Task to carry out - Can you copy out the data exactly? Leave the images out.

Dataset content -
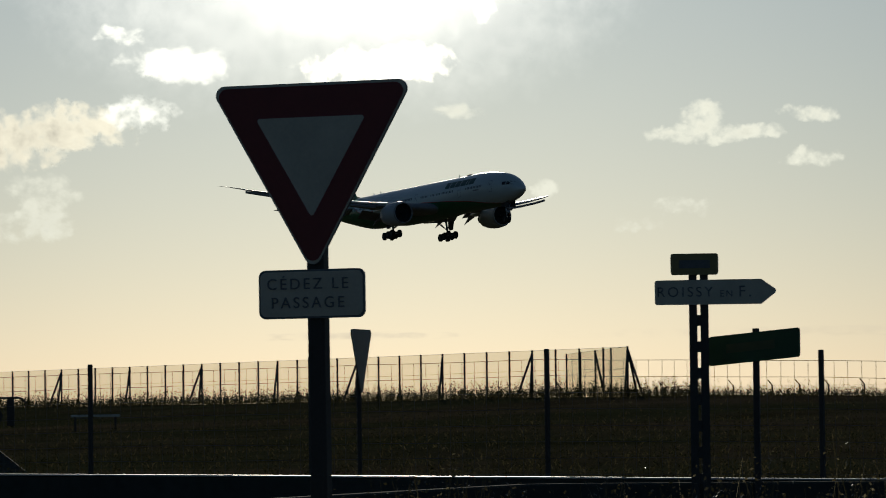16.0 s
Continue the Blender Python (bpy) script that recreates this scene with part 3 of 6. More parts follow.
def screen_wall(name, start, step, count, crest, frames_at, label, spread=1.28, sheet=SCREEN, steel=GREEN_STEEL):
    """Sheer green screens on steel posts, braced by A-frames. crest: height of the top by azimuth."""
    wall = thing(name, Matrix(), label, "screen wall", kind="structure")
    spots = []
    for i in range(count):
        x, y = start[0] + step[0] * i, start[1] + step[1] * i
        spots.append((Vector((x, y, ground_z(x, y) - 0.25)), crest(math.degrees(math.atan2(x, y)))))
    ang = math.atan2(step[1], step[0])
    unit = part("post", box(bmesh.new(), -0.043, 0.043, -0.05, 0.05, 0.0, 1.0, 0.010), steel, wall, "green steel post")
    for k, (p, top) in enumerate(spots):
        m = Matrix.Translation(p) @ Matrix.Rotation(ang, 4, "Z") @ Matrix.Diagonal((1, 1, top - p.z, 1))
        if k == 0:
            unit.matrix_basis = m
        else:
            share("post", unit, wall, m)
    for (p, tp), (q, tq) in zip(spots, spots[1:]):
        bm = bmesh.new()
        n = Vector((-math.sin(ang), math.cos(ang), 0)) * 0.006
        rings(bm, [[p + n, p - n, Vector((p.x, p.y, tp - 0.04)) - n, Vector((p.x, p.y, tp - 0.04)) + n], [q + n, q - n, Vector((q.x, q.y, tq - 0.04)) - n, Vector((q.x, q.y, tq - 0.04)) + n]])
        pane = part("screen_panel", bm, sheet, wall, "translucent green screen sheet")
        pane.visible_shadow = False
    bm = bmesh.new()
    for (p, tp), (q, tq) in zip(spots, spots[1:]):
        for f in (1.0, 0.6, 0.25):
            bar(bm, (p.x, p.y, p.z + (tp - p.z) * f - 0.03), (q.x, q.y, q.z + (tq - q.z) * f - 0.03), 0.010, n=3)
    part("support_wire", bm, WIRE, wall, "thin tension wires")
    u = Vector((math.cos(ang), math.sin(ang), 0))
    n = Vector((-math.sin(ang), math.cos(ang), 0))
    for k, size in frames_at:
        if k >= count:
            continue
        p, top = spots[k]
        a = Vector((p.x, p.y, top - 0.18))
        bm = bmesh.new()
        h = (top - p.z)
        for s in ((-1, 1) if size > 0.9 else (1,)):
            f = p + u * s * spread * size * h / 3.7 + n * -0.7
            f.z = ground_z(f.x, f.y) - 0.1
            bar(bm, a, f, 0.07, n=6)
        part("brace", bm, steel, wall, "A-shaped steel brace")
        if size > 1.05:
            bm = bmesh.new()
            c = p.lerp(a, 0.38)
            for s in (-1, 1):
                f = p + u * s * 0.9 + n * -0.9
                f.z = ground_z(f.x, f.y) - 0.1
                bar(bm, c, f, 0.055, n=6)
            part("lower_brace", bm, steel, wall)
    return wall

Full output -
16.0 s
Continue the Blender Python (bpy) script that recreates this scene with part 3 of 6. More parts follow.
def screen_wall(name, start, step, count, crest, frames_at, label, spread=1.28, sheet=SCREEN, steel=GREEN_STEEL):
    """Sheer green screens on steel posts, braced by A-frames. crest: height of the top by azimuth."""
    wall = thing(name, Matrix(), label, "screen wall", kind="structure")
    spots = []
    for i in range(count):
        x, y = start[0] + step[0] * i, start[1] + step[1] * i
        spots.append((Vector((x, y, ground_z(x, y) - 0.25)), crest(math.degrees(math.atan2(x, y)))))
    ang = math.atan2(step[1], step[0])
    unit = part("post", box(bmesh.new(), -0.043, 0.043, -0.05, 0.05, 0.0, 1.0, 0.010), steel, wall, "green steel post")
    for k, (p, top) in enumerate(spots):
        m = Matrix.Translation(p) @ Matrix.Rotation(ang, 4, "Z") @ Matrix.Diagonal((1, 1, top - p.z, 1))
        if k == 0:
            unit.matrix_basis = m
        else:
            share("post", unit, wall, m)
    for (p, tp), (q, tq) in zip(spots, spots[1:]):
        bm = bmesh.new()
        n = Vector((-math.sin(ang), math.cos(ang), 0)) * 0.006
        rings(bm, [[p + n, p - n, Vector((p.x, p.y, tp - 0.04)) - n, Vector((p.x, p.y, tp - 0.04)) + n], [q + n, q - n, Vector((q.x, q.y, tq - 0.04)) - n, Vector((q.x, q.y, tq - 0.04)) + n]])
        pane = part("screen_panel", bm, sheet, wall, "translucent green screen sheet")
        pane.visible_shadow = False
    bm = bmesh.new()
    for (p, tp), (q, tq) in zip(spots, spots[1:]):
        for f in (1.0, 0.6, 0.25):
            bar(bm, (p.x, p.y, p.z + (tp - p.z) * f - 0.03), (q.x, q.y, q.z + (tq - q.z) * f - 0.03), 0.010, n=3)
    part("support_wire", bm, WIRE, wall, "thin tension wires")
    u = Vector((math.cos(ang), math.sin(ang), 0))
    n = Vector((-math.sin(ang), math.cos(ang), 0))
    for k, size in frames_at:
        if k >= count:
            continue
        p, top = spots[k]
        a = Vector((p.x, p.y, top - 0.18))
        bm = bmesh.new()
        h = (top - p.z)
        for s in ((-1, 1) if size > 0.9 else (1,)):
            f = p + u * s * spread * size * h / 3.7 + n * -0.7
            f.z = ground_z(f.x, f.y) - 0.1
            bar(bm, a, f, 0.07, n=6)
        part("brace", bm, steel, wall, "A-shaped steel brace")
        if size > 1.05:
            bm = bmesh.new()
            c = p.lerp(a, 0.38)
            for s in (-1, 1):
                f = p + u * s * 0.9 + n * -0.9
                f.z = ground_z(f.x, f.y) - 0.1
                bar(bm, c, f, 0.055, n=6)
            part("lower_brace", bm, steel, wall)
    return wall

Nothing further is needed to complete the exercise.